Reproduce the data below in full and exclude every picture.
** START **
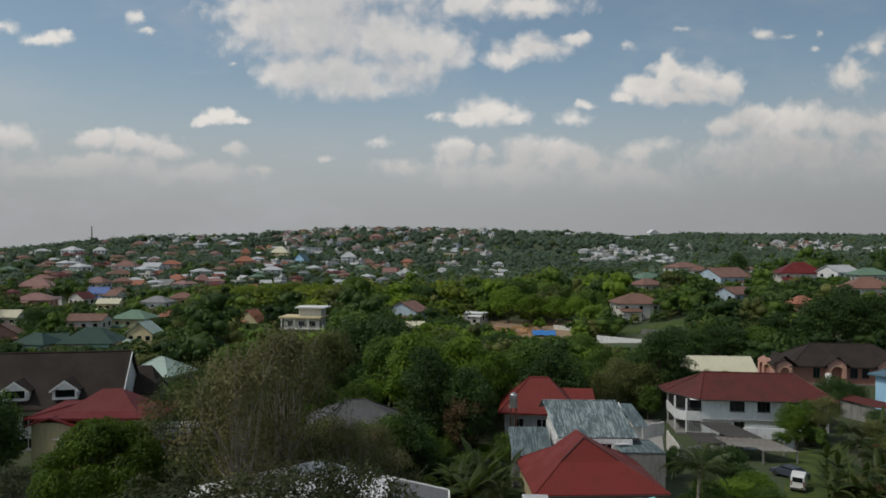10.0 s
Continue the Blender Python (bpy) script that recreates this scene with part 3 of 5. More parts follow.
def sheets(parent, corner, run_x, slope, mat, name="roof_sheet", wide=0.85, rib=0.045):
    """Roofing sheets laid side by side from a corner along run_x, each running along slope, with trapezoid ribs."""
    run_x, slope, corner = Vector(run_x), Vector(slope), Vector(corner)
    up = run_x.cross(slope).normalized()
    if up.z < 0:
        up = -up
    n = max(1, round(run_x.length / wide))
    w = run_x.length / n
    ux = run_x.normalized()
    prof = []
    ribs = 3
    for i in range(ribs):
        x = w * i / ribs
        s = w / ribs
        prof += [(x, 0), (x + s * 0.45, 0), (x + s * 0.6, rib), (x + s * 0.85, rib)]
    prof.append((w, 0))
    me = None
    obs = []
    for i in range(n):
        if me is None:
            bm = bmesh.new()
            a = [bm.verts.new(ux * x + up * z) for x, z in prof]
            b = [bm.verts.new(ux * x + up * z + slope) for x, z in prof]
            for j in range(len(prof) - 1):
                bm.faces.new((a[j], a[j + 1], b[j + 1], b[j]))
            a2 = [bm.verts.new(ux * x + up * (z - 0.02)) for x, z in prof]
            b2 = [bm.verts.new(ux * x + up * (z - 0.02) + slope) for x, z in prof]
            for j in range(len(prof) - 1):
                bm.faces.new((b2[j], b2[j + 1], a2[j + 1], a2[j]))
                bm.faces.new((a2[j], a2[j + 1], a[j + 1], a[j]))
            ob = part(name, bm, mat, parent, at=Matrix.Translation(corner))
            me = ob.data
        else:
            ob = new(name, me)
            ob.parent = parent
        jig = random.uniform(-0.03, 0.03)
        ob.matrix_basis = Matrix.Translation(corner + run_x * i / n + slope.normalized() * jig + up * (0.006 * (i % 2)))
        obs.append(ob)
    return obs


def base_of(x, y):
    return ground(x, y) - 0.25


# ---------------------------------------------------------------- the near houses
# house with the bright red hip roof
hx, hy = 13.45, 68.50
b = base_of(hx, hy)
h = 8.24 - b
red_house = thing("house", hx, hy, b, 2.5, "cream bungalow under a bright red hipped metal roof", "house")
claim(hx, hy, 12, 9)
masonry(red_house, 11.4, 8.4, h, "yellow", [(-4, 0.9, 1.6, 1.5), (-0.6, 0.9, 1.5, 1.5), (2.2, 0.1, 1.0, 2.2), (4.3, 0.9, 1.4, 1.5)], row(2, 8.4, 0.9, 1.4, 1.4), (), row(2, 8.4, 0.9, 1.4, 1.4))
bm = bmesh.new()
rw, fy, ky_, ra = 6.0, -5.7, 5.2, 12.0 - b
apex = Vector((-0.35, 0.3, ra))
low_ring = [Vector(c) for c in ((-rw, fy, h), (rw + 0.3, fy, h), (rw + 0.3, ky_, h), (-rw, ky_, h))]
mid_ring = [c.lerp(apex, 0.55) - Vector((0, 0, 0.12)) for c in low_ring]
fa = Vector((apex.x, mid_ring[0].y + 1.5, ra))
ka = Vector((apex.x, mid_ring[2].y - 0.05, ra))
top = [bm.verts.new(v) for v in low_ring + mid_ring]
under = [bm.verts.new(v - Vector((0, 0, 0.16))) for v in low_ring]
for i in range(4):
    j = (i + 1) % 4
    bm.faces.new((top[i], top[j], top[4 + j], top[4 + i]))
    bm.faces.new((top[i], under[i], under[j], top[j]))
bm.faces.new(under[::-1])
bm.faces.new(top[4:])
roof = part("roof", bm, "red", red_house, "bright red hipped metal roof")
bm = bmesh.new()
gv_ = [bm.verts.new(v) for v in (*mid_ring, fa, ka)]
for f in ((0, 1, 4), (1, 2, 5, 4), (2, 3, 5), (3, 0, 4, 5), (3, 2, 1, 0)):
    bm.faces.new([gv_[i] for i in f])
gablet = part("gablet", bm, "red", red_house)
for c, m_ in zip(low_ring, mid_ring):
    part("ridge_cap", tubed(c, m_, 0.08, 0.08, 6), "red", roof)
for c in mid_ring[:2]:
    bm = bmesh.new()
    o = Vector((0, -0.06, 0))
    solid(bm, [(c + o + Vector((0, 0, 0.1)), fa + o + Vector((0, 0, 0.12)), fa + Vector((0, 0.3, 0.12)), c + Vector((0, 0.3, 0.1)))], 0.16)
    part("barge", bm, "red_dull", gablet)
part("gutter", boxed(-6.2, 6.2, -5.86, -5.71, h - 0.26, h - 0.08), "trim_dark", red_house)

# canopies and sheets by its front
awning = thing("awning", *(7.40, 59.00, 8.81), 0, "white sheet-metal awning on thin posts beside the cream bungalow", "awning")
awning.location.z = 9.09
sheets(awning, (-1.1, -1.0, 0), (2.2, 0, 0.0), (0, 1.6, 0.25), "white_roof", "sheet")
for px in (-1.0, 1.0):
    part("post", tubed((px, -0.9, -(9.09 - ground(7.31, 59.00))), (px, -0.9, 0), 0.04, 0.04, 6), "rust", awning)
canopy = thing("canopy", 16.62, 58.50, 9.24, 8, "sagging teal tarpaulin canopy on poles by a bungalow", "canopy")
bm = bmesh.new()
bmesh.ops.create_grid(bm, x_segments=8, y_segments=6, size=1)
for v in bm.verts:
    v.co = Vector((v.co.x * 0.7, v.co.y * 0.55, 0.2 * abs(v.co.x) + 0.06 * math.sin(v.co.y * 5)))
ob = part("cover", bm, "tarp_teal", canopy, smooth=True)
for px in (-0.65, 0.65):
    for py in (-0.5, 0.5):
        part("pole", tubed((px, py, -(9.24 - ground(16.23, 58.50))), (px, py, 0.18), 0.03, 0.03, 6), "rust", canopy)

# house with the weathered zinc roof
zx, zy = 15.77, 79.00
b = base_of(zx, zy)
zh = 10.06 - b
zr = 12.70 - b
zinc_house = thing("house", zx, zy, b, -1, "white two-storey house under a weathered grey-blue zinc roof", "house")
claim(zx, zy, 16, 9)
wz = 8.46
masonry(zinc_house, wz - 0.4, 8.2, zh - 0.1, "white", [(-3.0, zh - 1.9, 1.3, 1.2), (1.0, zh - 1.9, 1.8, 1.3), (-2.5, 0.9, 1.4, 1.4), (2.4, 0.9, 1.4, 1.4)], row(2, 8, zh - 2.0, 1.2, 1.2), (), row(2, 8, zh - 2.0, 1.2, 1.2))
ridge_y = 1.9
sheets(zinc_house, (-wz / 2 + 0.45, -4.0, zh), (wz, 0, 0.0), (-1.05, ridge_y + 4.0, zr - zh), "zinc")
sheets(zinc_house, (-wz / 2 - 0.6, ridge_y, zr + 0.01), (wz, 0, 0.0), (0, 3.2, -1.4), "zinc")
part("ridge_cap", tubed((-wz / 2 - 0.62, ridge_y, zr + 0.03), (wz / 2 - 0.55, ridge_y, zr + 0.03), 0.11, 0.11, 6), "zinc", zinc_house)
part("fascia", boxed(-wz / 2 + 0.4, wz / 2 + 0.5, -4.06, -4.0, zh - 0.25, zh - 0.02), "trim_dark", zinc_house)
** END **
* [ANSWER TO THE EXERCISE]
10.0 s
Continue the Blender Python (bpy) script that recreates this scene with part 3 of 5. More parts follow.
def sheets(parent, corner, run_x, slope, mat, name="roof_sheet", wide=0.85, rib=0.045):
    """Roofing sheets laid side by side from a corner along run_x, each running along slope, with trapezoid ribs."""
    run_x, slope, corner = Vector(run_x), Vector(slope), Vector(corner)
    up = run_x.cross(slope).normalized()
    if up.z < 0:
        up = -up
    n = max(1, round(run_x.length / wide))
    w = run_x.length / n
    ux = run_x.normalized()
    prof = []
    ribs = 3
    for i in range(ribs):
        x = w * i / ribs
        s = w / ribs
        prof += [(x, 0), (x + s * 0.45, 0), (x + s * 0.6, rib), (x + s * 0.85, rib)]
    prof.append((w, 0))
    me = None
    obs = []
    for i in range(n):
        if me is None:
            bm = bmesh.new()
            a = [bm.verts.new(ux * x + up * z) for x, z in prof]
            b = [bm.verts.new(ux * x + up * z + slope) for x, z in prof]
            for j in range(len(prof) - 1):
                bm.faces.new((a[j], a[j + 1], b[j + 1], b[j]))
            a2 = [bm.verts.new(ux * x + up * (z - 0.02)) for x, z in prof]
            b2 = [bm.verts.new(ux * x + up * (z - 0.02) + slope) for x, z in prof]
            for j in range(len(prof) - 1):
                bm.faces.new((b2[j], b2[j + 1], a2[j + 1], a2[j]))
                bm.faces.new((a2[j], a2[j + 1], a[j + 1], a[j]))
            ob = part(name, bm, mat, parent, at=Matrix.Translation(corner))
            me = ob.data
        else:
            ob = new(name, me)
            ob.parent = parent
        jig = random.uniform(-0.03, 0.03)
        ob.matrix_basis = Matrix.Translation(corner + run_x * i / n + slope.normalized() * jig + up * (0.006 * (i % 2)))
        obs.append(ob)
    return obs


def base_of(x, y):
    return ground(x, y) - 0.25


# ---------------------------------------------------------------- the near houses
# house with the bright red hip roof
hx, hy = 13.45, 68.50
b = base_of(hx, hy)
h = 8.24 - b
red_house = thing("house", hx, hy, b, 2.5, "cream bungalow under a bright red hipped metal roof", "house")
claim(hx, hy, 12, 9)
masonry(red_house, 11.4, 8.4, h, "yellow", [(-4, 0.9, 1.6, 1.5), (-0.6, 0.9, 1.5, 1.5), (2.2, 0.1, 1.0, 2.2), (4.3, 0.9, 1.4, 1.5)], row(2, 8.4, 0.9, 1.4, 1.4), (), row(2, 8.4, 0.9, 1.4, 1.4))
bm = bmesh.new()
rw, fy, ky_, ra = 6.0, -5.7, 5.2, 12.0 - b
apex = Vector((-0.35, 0.3, ra))
low_ring = [Vector(c) for c in ((-rw, fy, h), (rw + 0.3, fy, h), (rw + 0.3, ky_, h), (-rw, ky_, h))]
mid_ring = [c.lerp(apex, 0.55) - Vector((0, 0, 0.12)) for c in low_ring]
fa = Vector((apex.x, mid_ring[0].y + 1.5, ra))
ka = Vector((apex.x, mid_ring[2].y - 0.05, ra))
top = [bm.verts.new(v) for v in low_ring + mid_ring]
under = [bm.verts.new(v - Vector((0, 0, 0.16))) for v in low_ring]
for i in range(4):
    j = (i + 1) % 4
    bm.faces.new((top[i], top[j], top[4 + j], top[4 + i]))
    bm.faces.new((top[i], under[i], under[j], top[j]))
bm.faces.new(under[::-1])
bm.faces.new(top[4:])
roof = part("roof", bm, "red", red_house, "bright red hipped metal roof")
bm = bmesh.new()
gv_ = [bm.verts.new(v) for v in (*mid_ring, fa, ka)]
for f in ((0, 1, 4), (1, 2, 5, 4), (2, 3, 5), (3, 0, 4, 5), (3, 2, 1, 0)):
    bm.faces.new([gv_[i] for i in f])
gablet = part("gablet", bm, "red", red_house)
for c, m_ in zip(low_ring, mid_ring):
    part("ridge_cap", tubed(c, m_, 0.08, 0.08, 6), "red", roof)
for c in mid_ring[:2]:
    bm = bmesh.new()
    o = Vector((0, -0.06, 0))
    solid(bm, [(c + o + Vector((0, 0, 0.1)), fa + o + Vector((0, 0, 0.12)), fa + Vector((0, 0.3, 0.12)), c + Vector((0, 0.3, 0.1)))], 0.16)
    part("barge", bm, "red_dull", gablet)
part("gutter", boxed(-6.2, 6.2, -5.86, -5.71, h - 0.26, h - 0.08), "trim_dark", red_house)

# canopies and sheets by its front
awning = thing("awning", *(7.40, 59.00, 8.81), 0, "white sheet-metal awning on thin posts beside the cream bungalow", "awning")
awning.location.z = 9.09
sheets(awning, (-1.1, -1.0, 0), (2.2, 0, 0.0), (0, 1.6, 0.25), "white_roof", "sheet")
for px in (-1.0, 1.0):
    part("post", tubed((px, -0.9, -(9.09 - ground(7.31, 59.00))), (px, -0.9, 0), 0.04, 0.04, 6), "rust", awning)
canopy = thing("canopy", 16.62, 58.50, 9.24, 8, "sagging teal tarpaulin canopy on poles by a bungalow", "canopy")
bm = bmesh.new()
bmesh.ops.create_grid(bm, x_segments=8, y_segments=6, size=1)
for v in bm.verts:
    v.co = Vector((v.co.x * 0.7, v.co.y * 0.55, 0.2 * abs(v.co.x) + 0.06 * math.sin(v.co.y * 5)))
ob = part("cover", bm, "tarp_teal", canopy, smooth=True)
for px in (-0.65, 0.65):
    for py in (-0.5, 0.5):
        part("pole", tubed((px, py, -(9.24 - ground(16.23, 58.50))), (px, py, 0.18), 0.03, 0.03, 6), "rust", canopy)

# house with the weathered zinc roof
zx, zy = 15.77, 79.00
b = base_of(zx, zy)
zh = 10.06 - b
zr = 12.70 - b
zinc_house = thing("house", zx, zy, b, -1, "white two-storey house under a weathered grey-blue zinc roof", "house")
claim(zx, zy, 16, 9)
wz = 8.46
masonry(zinc_house, wz - 0.4, 8.2, zh - 0.1, "white", [(-3.0, zh - 1.9, 1.3, 1.2), (1.0, zh - 1.9, 1.8, 1.3), (-2.5, 0.9, 1.4, 1.4), (2.4, 0.9, 1.4, 1.4)], row(2, 8, zh - 2.0, 1.2, 1.2), (), row(2, 8, zh - 2.0, 1.2, 1.2))
ridge_y = 1.9
sheets(zinc_house, (-wz / 2 + 0.45, -4.0, zh), (wz, 0, 0.0), (-1.05, ridge_y + 4.0, zr - zh), "zinc")
sheets(zinc_house, (-wz / 2 - 0.6, ridge_y, zr + 0.01), (wz, 0, 0.0), (0, 3.2, -1.4), "zinc")
part("ridge_cap", tubed((-wz / 2 - 0.62, ridge_y, zr + 0.03), (wz / 2 - 0.55, ridge_y, zr + 0.03), 0.11, 0.11, 6), "zinc", zinc_house)
part("fascia", boxed(-wz / 2 + 0.4, wz / 2 + 0.5, -4.06, -4.0, zh - 0.25, zh - 0.02), "trim_dark", zinc_house)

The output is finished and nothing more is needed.